Reviewer 3 made a point about expanding on the connection between Transformers and also on some of the current limitations with GNNs and message passing frameworks.

All reviewers noted a few typos, latex equations errors and grammatical mistakes that we have fixed. The bibliography has expanded slightly.

For a more detailed breakdown of the changes:

• [Reviewer 1] Broke up the first paragraph and added more explicit examples.
• [Reviewer 1] Changed ordering of appearance of graph attributes.
• [Reviewer 1] Add a sentence to the first paragraph of "Graphs and where to find them" to better introduce and motivate the reader on why we look at images and text as graphs.
• [Reviewer 1 & 3]For the "Text as graphs" section, we clarified the caption for the figure. Made a connection to Transformers.
• [Reviewer 1] In the "Graph-valued data in the wild" section, for the other examples table we added a Domain column for each graph to denote the area of the dataset.
• [Reviewer 1] When introducing graphs we have added an additional visualization that showcases embeddings for different graph attributes.
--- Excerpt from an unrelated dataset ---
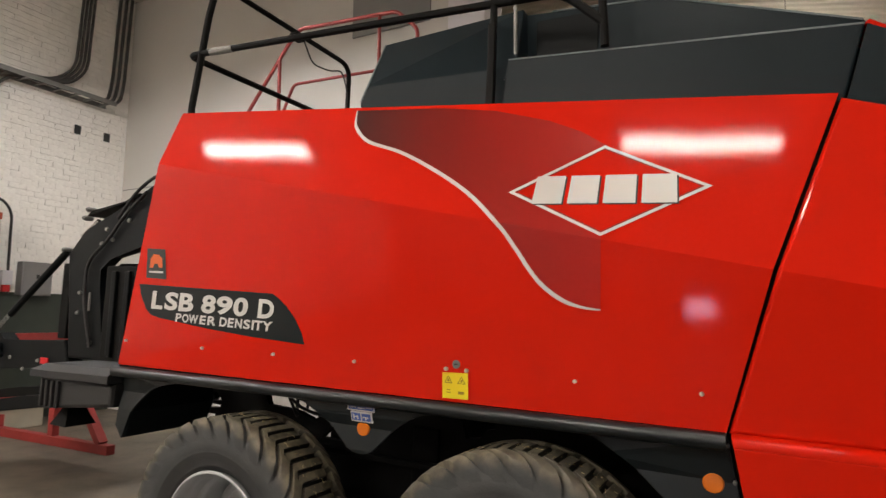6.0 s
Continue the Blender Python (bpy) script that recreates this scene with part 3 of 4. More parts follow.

Clarified writing when showing scalar values and that in practice we expect vector values.
• [Reviewer 1] Added an aside to each example in the "Passing messages between parts of the graph" section.
• [Reviewer 3] Expanded caption in figure for "comparing aggregation operations" section.
• [Reviewer 3] Expanded the connection between transformers and GNNs in the Graph Attention Networks section.
• [Reviewer 1 & 3] Added "Some empirical GNN design lessons", which has 5 interactive plots with an insight per plot.
• [Reviewer 1] Added a section on more detailed notes on implementing graph convolutions.
• [Reviewer 1 & 3] Expanded on some of the current limitations of GNNs and areas for improvement on modelling.